One subtle drawback about this type of testing is that the conditions could possibly change between the time the initial test started and the time when the winner is determined, thus altering the control slightly. Marketers must determine the proper delay based on how much time is needed to get an accurate assessment and weigh that against factors that may change the conditions over time.

5. Multivariate testing

A more advanced testing technique is multivariate testing, where more than one element of a campaign is tested simultaneously with the goal of identifying which permutation, or combination, of variants of those elements performs the best.

Multivariate testing is becoming more common in website optimization, but has not yet had significant traction in email marketing.

An example of a multivariate email test might include five different hero images, four versions of introduction copy, three offers, and three different call-to-action buttons. This example alone creates a total of 5 x 4 x 3 x 3 or 180 individual permutations to test using a full factorial distribution. As a result, there are some fundamental drawbacks to multivariate testing that limit most email marketers from using this approach, even with the simple example just mentioned.

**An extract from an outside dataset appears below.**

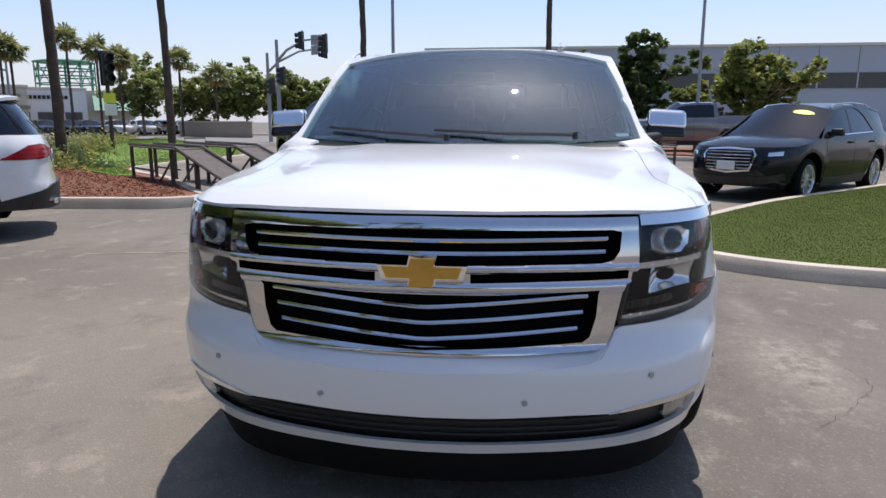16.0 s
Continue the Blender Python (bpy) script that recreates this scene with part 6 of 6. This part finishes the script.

Drawbacks of multivariate testing include:

  • Difficulty in achieving statistical significance given the many variations to evaluate
  • Limitations in how many elements can be tested due to the number of permutations it creates
  • Repeatability of the test under changing conditions or audience variations

Multivariate testing can be effective where mass amounts of data exist and variations in population are minimal and consistent over time. There are a number of algorithms for conducting multivariate testing, and many of these apply a blend of mathematics and or heuristics to augment and overcome the need for mass data.

6. Taguchi testing

Taguchi testing is a derivative of multivariate testing that employs a form of heuristics to limit the actual number of tests needed. The goal is effectively the same as full-factorial multivariate, which is used to find the best combination of variants across the key elements or components of the campaign.

However, the key difference with Taguchi testing is not to test every permutation possible, but only the ones that are expected to largely influence the decision. Tests of this type often require large amounts of time and considerable subject matter expertise to orchestrate and manage.

Although Taguchi does, theoretically, reduce the number of tests, it is still extremely resource-intensive. If a marketer is working with a top digital marketing agency, they may elect to perform this type of testing to scientifically dissect how design and form factors impact results.

Recapping the testing methods

The most common tests marketers run are simple A/B tests, where one variant is compared to another to determine the better performing variant at that time. This approach usually takes the form of a 10/10/80 split test, a 50/50 champion challenger evaluation, or something similar.

A slightly more advanced testing technique is multivariate testing where more than one variant is tested simultaneously with the goal of identifying which permutation or combination of variants performs the best. No matter the testing option, the test is run, the results are analyzed, and a conclusion of the winner is made at that point in time. Or, marketers can opt for the much slower and involved testing process, the Taguchi method.

Whatever you do, however, don’t just test for the sake of testing and do little to evaluate the methodology behind the tests you run. If you test with the expectation to evaluate your learnings and to apply them to future marketing efforts, then you can maximize the benefits from the get-go.